Wednesday, May 26, 2010

May 2009

A couple weeks go by, relaxing in still waters, enjoying plentiful fresh water, a restaurant, free access to a swimming pool and tennis courts. The boat needs quite a cleanup, and the overheating problem disappears, someone suggests we exchange the temperature gauge, will do so in Singapore. We attend one birthday on the dock, as usual being just about the very few people below 70 y.o. treating us like we just flew in from the office and have never seen open water before, not to mention sailboats. Sometimes such people came from Australia on one of the many "rallies" which means being like sheep in a herd with everything arranged for them. Often they haven't seen the outside of the marina for six or more months...A sure sign of another stuck yachtie is the satellite TV and air conditioner, things that inexorably seals their fate of never being able to detach themselves from the dock ever again.
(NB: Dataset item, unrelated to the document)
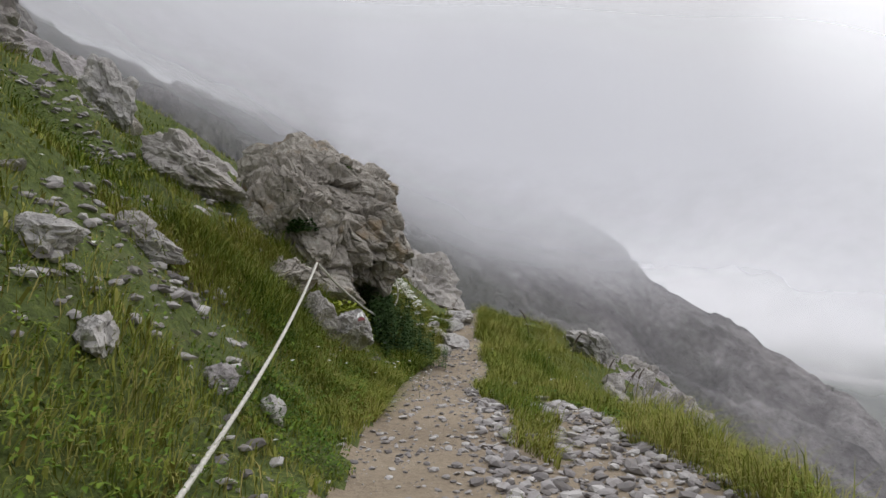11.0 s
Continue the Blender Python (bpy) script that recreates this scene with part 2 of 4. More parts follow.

By the time we leave the marina, we are very happy of doing so, but for the time being only in order to go to Singapore. We check in through Changi general purpose anchorage. The arrangement for such a busy nation-state is smart and yet baffling considered the reputation Singapore has for a control-freaked state. We hail immigration on Channel 74, the immigration drops by and we drop all the documents in a basket they stretch to us. A few minutes later and few questions over a loudspeaker and the documents are returned via the same basket. We could have tons of illegal immigrants or drugs and nobody would ever notice!
Singapore is quite interesting, a bit expensive, very clean and efficient, everyone is extremely polite. Kind of a Switzerland surrounded by much more chaotic and messy neighbors. The marine supplies are extensive, though often catering more to huge tankers and oil rigs rather than small yachts. We do lots of “window shopping” and price research on various items. One thing we find out mostly, is that Singapore is no longer very competitive on electronics. We bought a good Nikon D-60 in a little family shop in Kota Kinabalu, and found out that nowhere in Singapore they could give us a better price!
Careful especially of Sim Lim Square, do your research on marine electronics, but for consumer electronics it’s just a big sham. Everything seems to be of the same price at first, it's baffling, and then the Chinese sellers will act like one is vampirizing them while charging you the highest price in town! Malaysia is still much better, one can rest assured the price written there is always final and truthful. The only exception is Mustafa’s, run by Hindus. As we say, there you can find from the pin to the hand grenade. I even found my favorite style of bathing suit, a nearly extinct design.
Naturally with all the shopping, the restaurants, Cold Storage supermarket, and the very nice assistance by Changi Sailing Club we ended up spending in Singapore more time than anticipated, so we scoot off in a hurry when done with it all. A full day of motoring through hundreds of cargoes, carriers, LPG ships, horrible black oily sludge that is considered water etc. and we anchor to rest by Pulau Pisang. The day after another long motor to Pulau Langka, south of Melaka. We endure the first of many night squalls, with incredible winds and rain while the sea all frothy and shaky thanks to the strong currents opposing the wind etc.. I was out in the cockpit but all I could see was a nasty windswept blackness where everything seemed twirling and frothing, like an Alice in wonderland time warp.
Onwards north, stop at good old Sembilans getting polluted and overfished thanks to the Fisheries department, we've seen them putting fish guts IN plastic bags before chucking them in the water...how civilized! The arrival of a mega yacht with jet skis gets me to leave late afternoon thinking of a quick motoring to Lumut, but the engine, surprise, overheats again in spite of the expensive new temperature gage and we lose precious time, we stop at Pulau Pangkor, by the (used to be) backpacker town on the NW side. A turn of the weather sees us quickly out of there, just to take shelter in Lumut, at its old Yacht Club, where, bad weather persisting, we almost get wiped out by a dragging dismissed navy crusader in the middle of the night. Though we were supposed to enter Malaysia in Penang, the days go by and big festivities approach Lumut, so we decide to stay awhile and relax.
When satisfied of quaint little Lumut we move on to Penang, the big city. Penang is the only city I've seen so far in Asia with true flavour and own mystique. Most backpackers barely stop while the place is a deep pool of alleys, drinking dens, chinese theaters, hindu shrines, sleazy corners where deals are casually winked in motion.